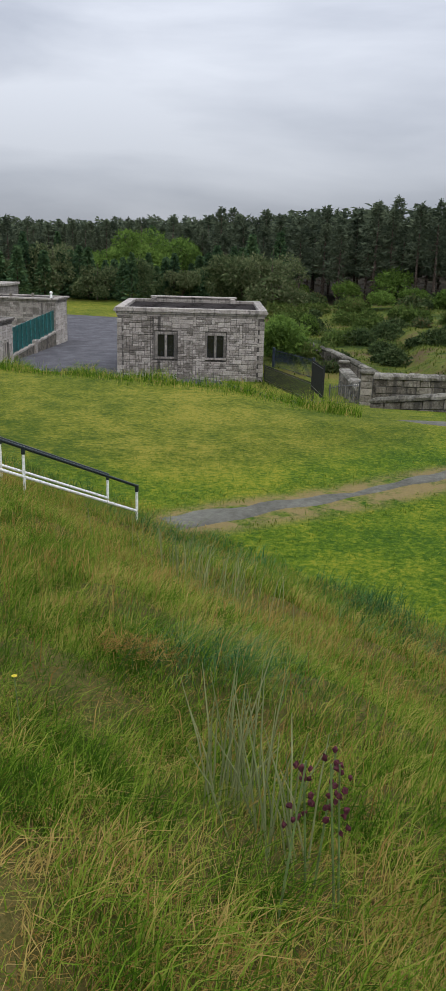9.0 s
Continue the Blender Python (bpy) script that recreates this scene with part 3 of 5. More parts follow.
    tube(bm, (0.05, D - 0.5, z + 0.07), (0.05, D - 0.5, z + 0.62), 0.06)
    box(bm, -0.12, D - 0.72, z + 0.34, 0.22, D - 0.28, z + 0.56, 0.03)
    box(bm, -0.2, D - 0.66, z + 0.66, 0.25, D - 0.36, z + 0.86, 0.04)
    part("roof_camera", bm, M_WHITE, vh, "white roof camera on a short post")
    bm = bmesh.new()
    tube(bm, (-0.12, 0.35, 0.0), (-0.12, 0.35, H + 0.05), 0.05)
    tube(bm, (-0.12, 0.35, H + 0.05), (-0.30, 1.1, H + 0.3), 0.05)
    tube(bm, (-0.30, 1.1, H + 0.3), (-0.30, D * 0.7, z + 0.02), 0.045)
    part("drainpipe", bm, M_GREY_PIPE, vh, "pale grey drainpipe at the corner")
    bm = bmesh.new()
    box(bm, 0.1, -0.22, H - 0.35, 0.3, -0.08, H - 0.22, 0.02)
    part("lamp", bm, M_WHITE, vh)
    # iron ladder on the far side
    bm = bmesh.new()
    for xx in (6.25, 6.7):
        tube(bm, (xx, 0.6, 0.3), (xx, 0.6, 2.4), 0.03, seg=6)
    for k in range(6):
        tube(bm, (6.25, 0.6, 0.5 + k * 0.36), (6.7, 0.6, 0.5 + k * 0.36), 0.022, seg=6)
    part("ladder", bm, M_BLACK, vh, "black iron ladder")
    return vh


valve_house()


# ---- dry-laid granite walls with heavy copings ----
def block_wall(name, label, pts, thick=0.55, cop_h=0.36, block=(1.0, 0.42), cop_len=1.15, over=0.07, seed=3, rows_min=1):
    """pts: (x, y, base z, top z) along the wall, with the top following the line. Outer face to the right of the direction of travel."""
    w = thing(name, None, label, "wall")
    rnd = random.Random(seed)
    for (xa, ya, ba, ta), (xb, yb, bb, tb) in zip(pts[:-1], pts[1:]):
        dx, dy = xb - xa, yb - ya
        ln = math.hypot(dx, dy)
        ux, uy = dx / ln, dy / ln
        frame_m = Matrix(((ux, -uy, 0, xa), (uy, ux, 0, ya), (0, 0, 1, 0), (0, 0, 0, 1)))
        # core
        bm = bmesh.new()
        vs = [bm.verts.new(frame_m @ Vector(p)) for p in ((0, -thick / 2 + 0.05, ba - 0.5), (ln, -thick / 2 + 0.05, bb - 0.5), (ln, thick / 2 - 0.05, bb - 0.5), (0, thick / 2 - 0.05, ba - 0.5),
                                                         (0, -thick / 2 + 0.05, ta - cop_h), (ln, -thick / 2 + 0.05, tb - cop_h), (ln, thick / 2 - 0.05, tb - cop_h), (0, thick / 2 - 0.05, ta - cop_h))]
        for f in ((0, 1, 5, 4), (1, 2, 6, 5), (2, 3, 7, 6), (3, 0, 4, 7), (4, 5, 6, 7), (3, 2, 1, 0)):
            bm.faces.new([vs[k] for k in f])
        part("core", bm, M_MORTAR, w)
        # body courses that follow the slope of the top
        rows = max(rows_min, round((max(ta - ba, tb - bb) - cop_h) / block[1]))
        for r in range(rows):
            u = -rnd.uniform(0, block[0] * 0.6)
            while u < ln - 0.05:
                bl = block[0] * rnd.uniform(0.6, 1.35)
                u0, u1 = max(u, 0), min(u + bl, ln)
                u += bl
                if u1 - u0 < 0.12:
                    continue
                zt0, zt1 = ta + (tb - ta) * u0 / ln - cop_h, ta + (tb - ta) * u1 / ln - cop_h
                zb0, zb1 = ba + (bb - ba) * u0 / ln - 0.15, ba + (bb - ba) * u1 / ln - 0.15
                lo, hi = r / rows, (r + 1) / rows
                bm = bmesh.new()
                g, pr = 0.022, rnd.uniform(0.0, 0.05)
                yo, yi = -thick / 2 - pr, thick / 2 + pr * 0.5
                c8 = []
                for yy in (yo, yi):
                    for uu, zb_, zt_ in ((u0 + g, zb0, zt0), (u1 - g, zb1, zt1)):
                        for k in (lo, hi):
                            c8.append(bm.verts.new(frame_m @ Vector((uu, yy, zb_ + (zt_ - zb_) * k + (g if k == lo else -g)))))
                for f in ((0, 2, 3, 1), (2, 6, 7, 3), (6, 4, 5, 7), (4, 0, 1, 5), (1, 3, 7, 5), (4, 6, 2, 0)):
                    bm.faces.new([c8[k] for k in f])
                bmesh.ops.bevel(bm, geom=bm.edges[:], offset=0.022, segments=1, affect="EDGES")
                part("block", bm, M_STONE_B, w)
        u = 0.0
        while u < ln - 0.05:
            cl = min(cop_len * rnd.uniform(0.8, 1.25), ln - u)
            if ln - u - cl < 0.4:
                cl = ln - u
            z0, z1 = ta + (tb - ta) * u / ln, ta + (tb - ta) * (u + cl) / ln
            bm = bmesh.new()
            yo = thick / 2 + over
            c12 = []
            n = 5
            up = rnd.uniform(-0.015, 0.02)
            for i in range(n + 1):
                f = i / n
                end = 0.02 if i in (0, n) else 0.0
                uu = u + 0.01 + (cl - 0.02) * f
                zz = z0 + (z1 - z0) * f
                jj = lambda: rnd.uniform(-0.035, 0.035)
                ring = [(-yo + end + jj(), zz - cop_h + 0.012), (-yo + end - 0.02 + jj(), zz - cop_h * 0.45), (-yo * 0.72 + jj(), zz - end + up + jj() * 0.6), (yo * 0.72 + jj(), zz - end + up + jj() * 0.6),
                        (yo - end + jj(), zz - cop_h * 0.45), (yo - end, zz - cop_h + 0.012)]
                c12.append([bm.verts.new(frame_m @ Vector((uu, a_, b_))) for a_, b_ in ring])
            for i in range(n):
                for k in range(6):
                    k2 = (k + 1) % 6
                    bm.faces.new((c12[i][k2], c12[i][k], c12[i + 1][k], c12[i + 1][k2]))
            bm.faces.new(c12[0])
            bm.faces.new(list(reversed(c12[-1])))
            bmesh.ops.recalc_face_normals(bm, faces=bm.faces[:])
            part("coping", bm, M_COPING, w)
            u += cl
    return w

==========

Directive: Without including any pictures, print all of the material exactly as given.

Problem solution:
9.0 s
Continue the Blender Python (bpy) script that recreates this scene with part 3 of 5. More parts follow.
    tube(bm, (0.05, D - 0.5, z + 0.07), (0.05, D - 0.5, z + 0.62), 0.06)
    box(bm, -0.12, D - 0.72, z + 0.34, 0.22, D - 0.28, z + 0.56, 0.03)
    box(bm, -0.2, D - 0.66, z + 0.66, 0.25, D - 0.36, z + 0.86, 0.04)
    part("roof_camera", bm, M_WHITE, vh, "white roof camera on a short post")
    bm = bmesh.new()
    tube(bm, (-0.12, 0.35, 0.0), (-0.12, 0.35, H + 0.05), 0.05)
    tube(bm, (-0.12, 0.35, H + 0.05), (-0.30, 1.1, H + 0.3), 0.05)
    tube(bm, (-0.30, 1.1, H + 0.3), (-0.30, D * 0.7, z + 0.02), 0.045)
    part("drainpipe", bm, M_GREY_PIPE, vh, "pale grey drainpipe at the corner")
    bm = bmesh.new()
    box(bm, 0.1, -0.22, H - 0.35, 0.3, -0.08, H - 0.22, 0.02)
    part("lamp", bm, M_WHITE, vh)
    # iron ladder on the far side
    bm = bmesh.new()
    for xx in (6.25, 6.7):
        tube(bm, (xx, 0.6, 0.3), (xx, 0.6, 2.4), 0.03, seg=6)
    for k in range(6):
        tube(bm, (6.25, 0.6, 0.5 + k * 0.36), (6.7, 0.6, 0.5 + k * 0.36), 0.022, seg=6)
    part("ladder", bm, M_BLACK, vh, "black iron ladder")
    return vh


valve_house()


# ---- dry-laid granite walls with heavy copings ----
def block_wall(name, label, pts, thick=0.55, cop_h=0.36, block=(1.0, 0.42), cop_len=1.15, over=0.07, seed=3, rows_min=1):
    """pts: (x, y, base z, top z) along the wall, with the top following the line. Outer face to the right of the direction of travel."""
    w = thing(name, None, label, "wall")
    rnd = random.Random(seed)
    for (xa, ya, ba, ta), (xb, yb, bb, tb) in zip(pts[:-1], pts[1:]):
        dx, dy = xb - xa, yb - ya
        ln = math.hypot(dx, dy)
        ux, uy = dx / ln, dy / ln
        frame_m = Matrix(((ux, -uy, 0, xa), (uy, ux, 0, ya), (0, 0, 1, 0), (0, 0, 0, 1)))
        # core
        bm = bmesh.new()
        vs = [bm.verts.new(frame_m @ Vector(p)) for p in ((0, -thick / 2 + 0.05, ba - 0.5), (ln, -thick / 2 + 0.05, bb - 0.5), (ln, thick / 2 - 0.05, bb - 0.5), (0, thick / 2 - 0.05, ba - 0.5),
                                                         (0, -thick / 2 + 0.05, ta - cop_h), (ln, -thick / 2 + 0.05, tb - cop_h), (ln, thick / 2 - 0.05, tb - cop_h), (0, thick / 2 - 0.05, ta - cop_h))]
        for f in ((0, 1, 5, 4), (1, 2, 6, 5), (2, 3, 7, 6), (3, 0, 4, 7), (4, 5, 6, 7), (3, 2, 1, 0)):
            bm.faces.new([vs[k] for k in f])
        part("core", bm, M_MORTAR, w)
        # body courses that follow the slope of the top
        rows = max(rows_min, round((max(ta - ba, tb - bb) - cop_h) / block[1]))
        for r in range(rows):
            u = -rnd.uniform(0, block[0] * 0.6)
            while u < ln - 0.05:
                bl = block[0] * rnd.uniform(0.6, 1.35)
                u0, u1 = max(u, 0), min(u + bl, ln)
                u += bl
                if u1 - u0 < 0.12:
                    continue
                zt0, zt1 = ta + (tb - ta) * u0 / ln - cop_h, ta + (tb - ta) * u1 / ln - cop_h
                zb0, zb1 = ba + (bb - ba) * u0 / ln - 0.15, ba + (bb - ba) * u1 / ln - 0.15
                lo, hi = r / rows, (r + 1) / rows
                bm = bmesh.new()
                g, pr = 0.022, rnd.uniform(0.0, 0.05)
                yo, yi = -thick / 2 - pr, thick / 2 + pr * 0.5
                c8 = []
                for yy in (yo, yi):
                    for uu, zb_, zt_ in ((u0 + g, zb0, zt0), (u1 - g, zb1, zt1)):
                        for k in (lo, hi):
                            c8.append(bm.verts.new(frame_m @ Vector((uu, yy, zb_ + (zt_ - zb_) * k + (g if k == lo else -g)))))
                for f in ((0, 2, 3, 1), (2, 6, 7, 3), (6, 4, 5, 7), (4, 0, 1, 5), (1, 3, 7, 5), (4, 6, 2, 0)):
                    bm.faces.new([c8[k] for k in f])
                bmesh.ops.bevel(bm, geom=bm.edges[:], offset=0.022, segments=1, affect="EDGES")
                part("block", bm, M_STONE_B, w)
        u = 0.0
        while u < ln - 0.05:
            cl = min(cop_len * rnd.uniform(0.8, 1.25), ln - u)
            if ln - u - cl < 0.4:
                cl = ln - u
            z0, z1 = ta + (tb - ta) * u / ln, ta + (tb - ta) * (u + cl) / ln
            bm = bmesh.new()
            yo = thick / 2 + over
            c12 = []
            n = 5
            up = rnd.uniform(-0.015, 0.02)
            for i in range(n + 1):
                f = i / n
                end = 0.02 if i in (0, n) else 0.0
                uu = u + 0.01 + (cl - 0.02) * f
                zz = z0 + (z1 - z0) * f
                jj = lambda: rnd.uniform(-0.035, 0.035)
                ring = [(-yo + end + jj(), zz - cop_h + 0.012), (-yo + end - 0.02 + jj(), zz - cop_h * 0.45), (-yo * 0.72 + jj(), zz - end + up + jj() * 0.6), (yo * 0.72 + jj(), zz - end + up + jj() * 0.6),
                        (yo - end + jj(), zz - cop_h * 0.45), (yo - end, zz - cop_h + 0.012)]
                c12.append([bm.verts.new(frame_m @ Vector((uu, a_, b_))) for a_, b_ in ring])
            for i in range(n):
                for k in range(6):
                    k2 = (k + 1) % 6
                    bm.faces.new((c12[i][k2], c12[i][k], c12[i + 1][k], c12[i + 1][k2]))
            bm.faces.new(c12[0])
            bm.faces.new(list(reversed(c12[-1])))
            bmesh.ops.recalc_face_normals(bm, faces=bm.faces[:])
            part("coping", bm, M_COPING, w)
            u += cl
    return w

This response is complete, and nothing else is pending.